Renato Russo só desceu para, acreditem, ser preso. Se lembrem da época: 1982. O Brasil se preparava para as primeiras eleições diretas após anos de ditadura militar. A repressão era mais leve, mas não significa que não existia. Principalmente numa pequena cidade do interior de Minas Gerais. Que ousadia falar que "os PMs armados e as tropas de choque vomitam música urbana", como dizia "Música Urbana" do Legião. Ou mesmo declamar os versos de "Que País é esse?", assustadoramente atuais. Ou fazer apologia ao voto em branco como forma de protesto como bradava "Vote em branco" da Plebe Rude, principal atração do dia. Pior ainda: o discurso inflamado de Renato Russo defendendo a liberdade de expressão.

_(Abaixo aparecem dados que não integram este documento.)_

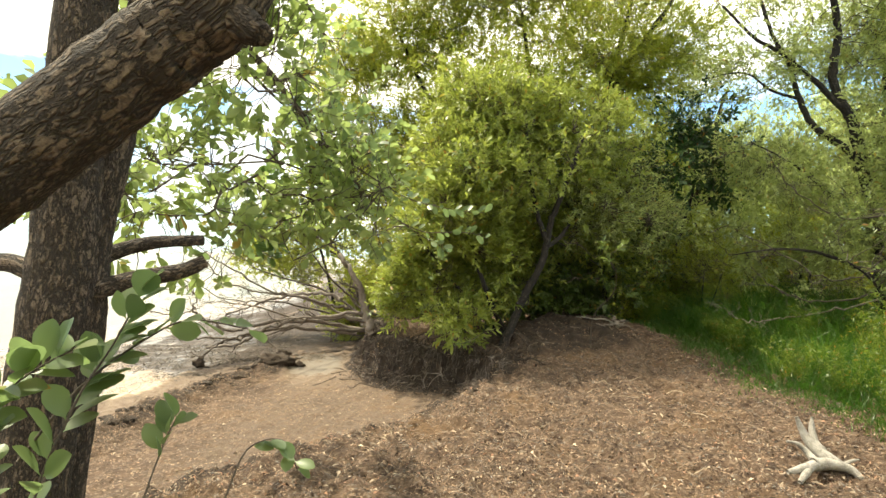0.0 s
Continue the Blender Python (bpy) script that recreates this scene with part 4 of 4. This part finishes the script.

Resultado: cadeia. Desceram todos, Plebe Rude e Renato Russo direto para a delegacia de polícia do próprio parque de exposições. "Tive sorte, pois no momento em que a Plebe estava indo em cana eu tinha saído para dar umas voltinhas e quando voltei eles já estavam cercados pela polícia", contou Marcelo Bonfá. Não foi brincadeira para Renato Russo. Mesmo algemado fazia questão de argumentar, dizer da liberdade artística e dos direitos à cidadania. "Entrei em pânico, porque saí correndo para a delegacia e o Renato lá, só contribuindo para aumentar a temperatura e o nervosismo das discussões. Nada que eu falava adiantava. Mas Renato era tão convicto do que defendia que conseguiu convencer o chefe de polícia a liberá-los sob uma condição: de sair da cidade imediatamente. Mas como, se o ônibus só saía de madrugada? Aí foi outra discussão. Assim foram os últimos momentos de um primeiro de milhares de shows do Legião", relembrou Carlos Alberto Xaulim, produtor cultural responsável por fazer de Patos de Minas uma cidade inesquecível àquela que ainda é uma das principais bandas de rock do Brasil.